İslamcılığın sona ermesinde bir diğer etken de, bu ideolojiyi benimseyen bazı grupların iç çatışmaları ve bölgesel dini çatışmaların derinleşmesidir. İslamcılığın, özellikle dinî temeller üzerinden toplumu yeniden yapılandırmayı hedefleyen yönü, bazı ülkelerde aşırı uçlara kaymış ve şiddetle sonuçlanmıştır. Bu durum, halkın İslamcılığa olan güvenini sarsmış ve daha ılımlı alternatiflerin öne çıkmasına neden olmuştur. Ayrıca, bu dönemdeki dini gerilimler ve terör olayları, İslamcılığın halk arasında olumsuz bir algıya yol açmasına sebep olmuştur.

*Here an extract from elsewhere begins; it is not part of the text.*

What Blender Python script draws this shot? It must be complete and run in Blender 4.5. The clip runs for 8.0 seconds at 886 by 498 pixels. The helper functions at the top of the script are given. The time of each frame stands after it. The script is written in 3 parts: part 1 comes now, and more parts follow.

İslamcılığın Düşüşünün Ardındaki Sosyo-Kültürel Değişimler

İslamcılığın sona ermesinde, sadece siyasi ya da dini faktörler değil, aynı zamanda kültürel değişimler de önemli bir rol oynamıştır. Toplumlar, özellikle genç nesiller, İslamcılığın önerdiği toplumsal düzenin gerisinde kalmış bir alternatif olarak değerlendirilmiştir. Modern eğitim, dijitalleşme, küreselleşme ve kültürel etkileşimler, gençlerin dünyayı daha geniş bir perspektiften değerlendirmelerini sağlamış ve geleneksel İslamcı düşünceleri daha çekici kılmamıştır.

Sonuç

İslamcılığın sona ermesinin bir süreci, farklı coğrafyalarda farklı zaman dilimlerinde farklı şekillerde gerçekleşmiştir. Sömürgecilik sonrası dönemde Batı'nın etkileri, içsel çatışmalar, halkın modernleşmeye olan ilgisi, dini ve siyasi bölünmeler gibi faktörler, İslamcılığın etkinliğini azaltmış ve zamanla geri planda kalmasına neden olmuştur. Ancak, İslamcılığın tamamen yok olduğunu söylemek doğru değildir. Bu ideolojik akım, bazı bölgelerde hâlâ etkili bir şekilde varlığını sürdürmektedir, ancak büyük ölçüde modernleşen ve Batı ile etkileşime giren toplumlar, İslamcılığı bir çözüm arayışı olmaktan çok, bir ideolojik nostalji olarak görmeye başlamıştır.